第67

9月号


シネマ ファシスト 第67回 2007年9月号
『実録・連合赤軍 あさま山荘への道程』


 これでは連合赤軍は浮かばれない。単に閉鎖的でマゾヒスティックでヒステリックな暴力集団ではないか。多くの連合赤軍を知らない人が見たら単なるカルト集団にしか見えない。思想のない人が思想映画を撮ってしまったことの欠陥であろうか。これでは官製の『連合赤軍』である。

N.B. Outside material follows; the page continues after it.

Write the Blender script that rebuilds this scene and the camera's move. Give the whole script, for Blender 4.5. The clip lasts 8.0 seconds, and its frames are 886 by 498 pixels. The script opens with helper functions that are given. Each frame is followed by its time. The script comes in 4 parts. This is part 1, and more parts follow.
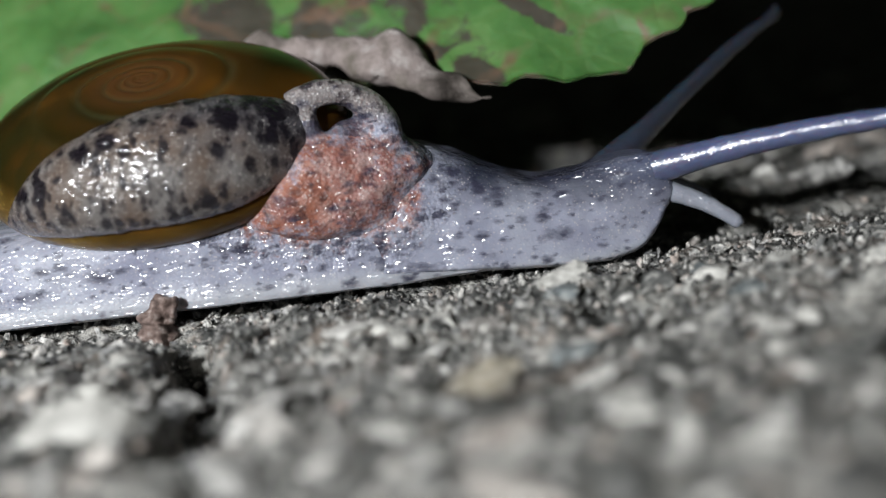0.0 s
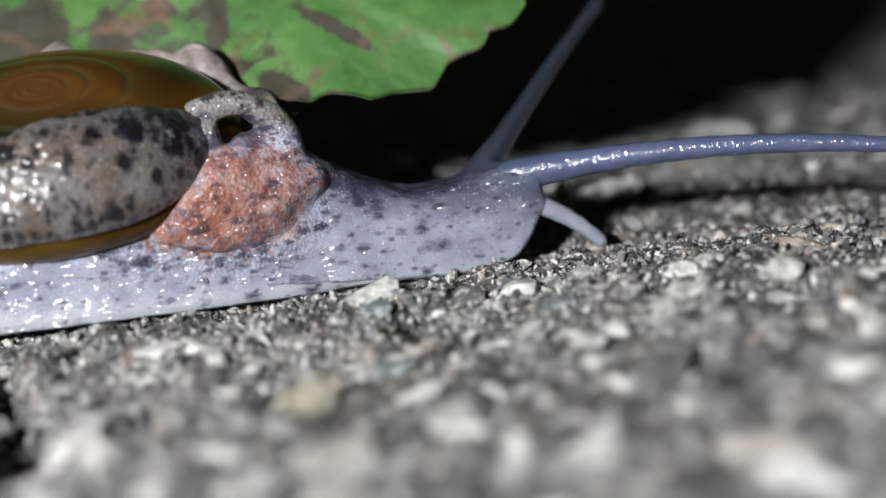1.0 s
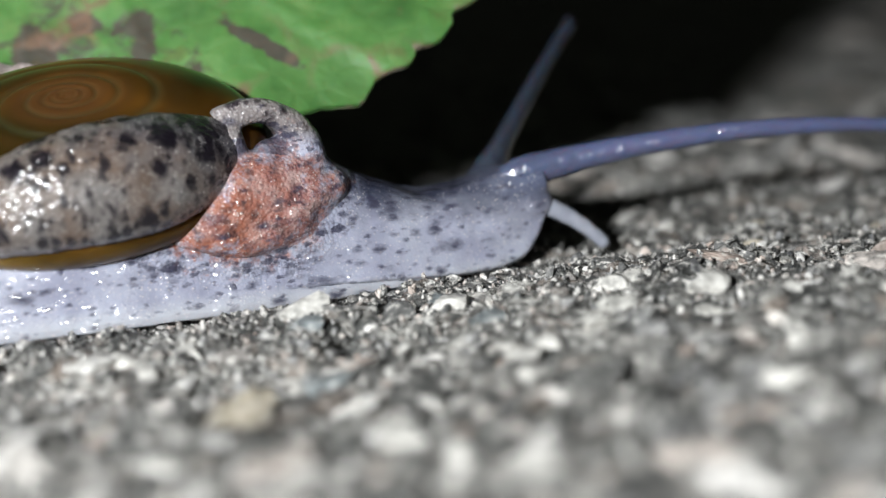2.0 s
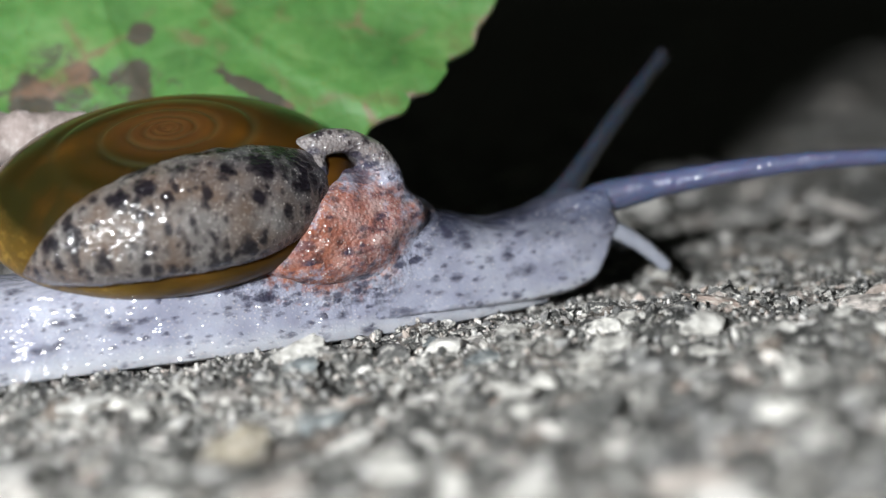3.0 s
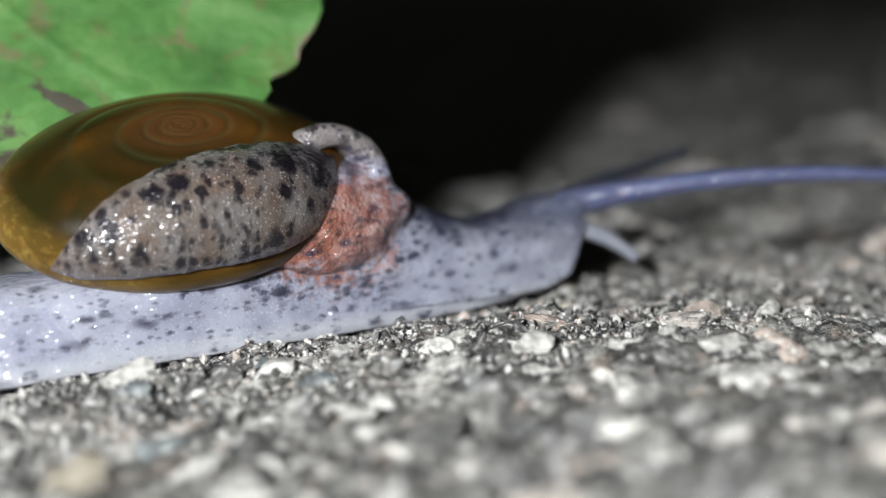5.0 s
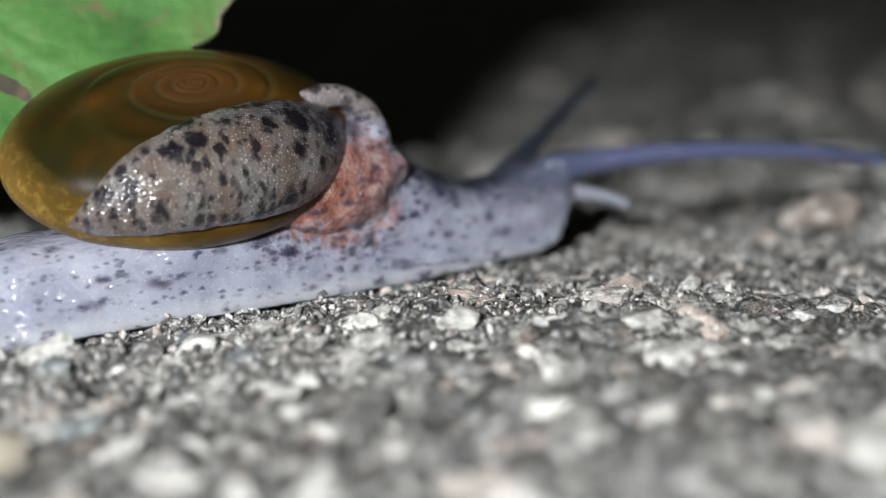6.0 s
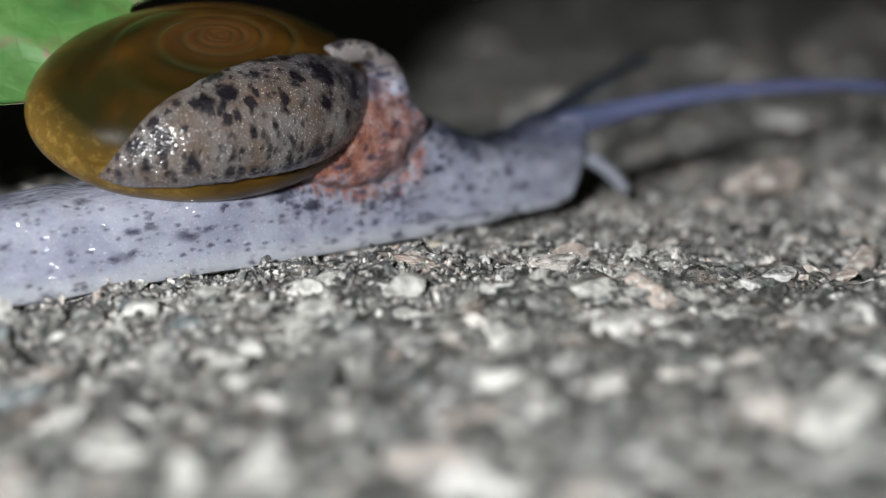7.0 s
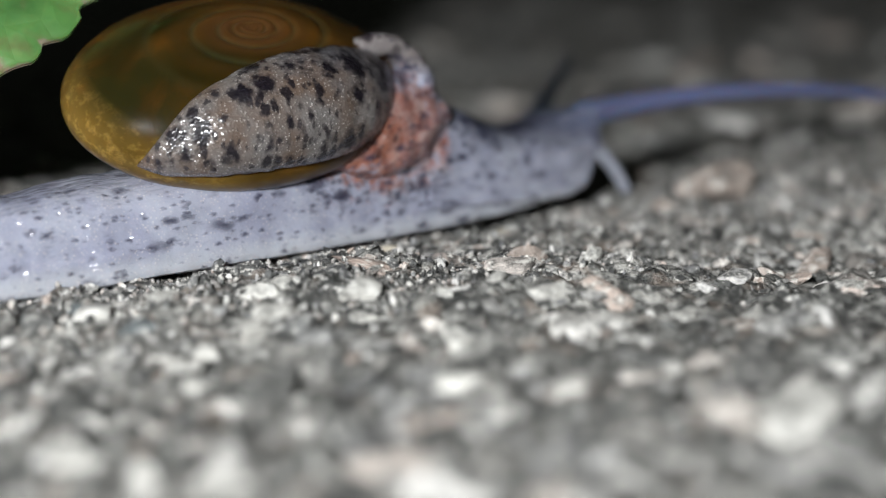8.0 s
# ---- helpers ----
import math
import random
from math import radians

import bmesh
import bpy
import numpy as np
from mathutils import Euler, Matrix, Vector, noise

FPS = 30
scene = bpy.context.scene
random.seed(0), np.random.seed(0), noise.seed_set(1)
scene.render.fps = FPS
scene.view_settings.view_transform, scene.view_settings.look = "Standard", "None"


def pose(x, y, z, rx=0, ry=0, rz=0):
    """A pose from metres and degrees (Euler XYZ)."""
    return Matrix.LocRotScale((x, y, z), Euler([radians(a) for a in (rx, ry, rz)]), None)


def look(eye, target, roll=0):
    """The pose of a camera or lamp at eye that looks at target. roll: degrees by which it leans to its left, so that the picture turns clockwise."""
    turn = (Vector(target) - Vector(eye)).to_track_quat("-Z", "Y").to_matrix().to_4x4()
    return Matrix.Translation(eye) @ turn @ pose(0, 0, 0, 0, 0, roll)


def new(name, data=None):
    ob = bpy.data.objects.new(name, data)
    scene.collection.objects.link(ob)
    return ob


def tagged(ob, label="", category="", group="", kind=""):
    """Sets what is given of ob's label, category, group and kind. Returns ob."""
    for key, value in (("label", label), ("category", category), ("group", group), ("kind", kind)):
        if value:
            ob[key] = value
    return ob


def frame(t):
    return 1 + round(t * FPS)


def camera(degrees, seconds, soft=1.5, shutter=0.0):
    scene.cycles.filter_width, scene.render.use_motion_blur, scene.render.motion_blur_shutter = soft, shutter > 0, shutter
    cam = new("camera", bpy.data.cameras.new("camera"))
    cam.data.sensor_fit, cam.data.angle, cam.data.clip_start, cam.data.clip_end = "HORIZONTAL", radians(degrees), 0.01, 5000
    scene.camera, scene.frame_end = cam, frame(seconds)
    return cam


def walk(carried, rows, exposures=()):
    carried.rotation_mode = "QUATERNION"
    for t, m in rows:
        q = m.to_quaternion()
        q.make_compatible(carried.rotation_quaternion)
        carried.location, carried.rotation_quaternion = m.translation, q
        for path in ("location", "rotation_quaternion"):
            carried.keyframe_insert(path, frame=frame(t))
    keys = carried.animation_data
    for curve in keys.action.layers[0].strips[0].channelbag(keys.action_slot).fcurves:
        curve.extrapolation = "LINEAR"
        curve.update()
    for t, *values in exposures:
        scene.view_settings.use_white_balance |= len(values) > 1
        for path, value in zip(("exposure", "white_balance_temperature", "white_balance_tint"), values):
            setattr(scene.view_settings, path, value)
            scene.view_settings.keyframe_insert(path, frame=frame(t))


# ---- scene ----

 彼らには理想があり、創るべき国があり、愛する人が存在し、主張すべき主義があった。しかしそれらを一切描かないで、ステロタイプの台詞とアクションと同一の構図を繰り返し、これでもかと見る者が嫌悪感を抱くような演出を企てる。確かにこれも連合赤軍の一面であろう。しかし彼らの愛と希望を描かなければ、この映画は『連合赤軍』ではなくアクション映画になってしまう。高橋版、原田版があり、2007年の若松版、未だ見ぬ長谷川版。同時代の私には、これ以降日本から革命家は消えたのだから、この映画は、未だ革命を夢見る若者への愛と希望の映画であって欲しかった。挫折はあっても、挫折のみを描いた若松版は一方だけに偏った描き方だと思う。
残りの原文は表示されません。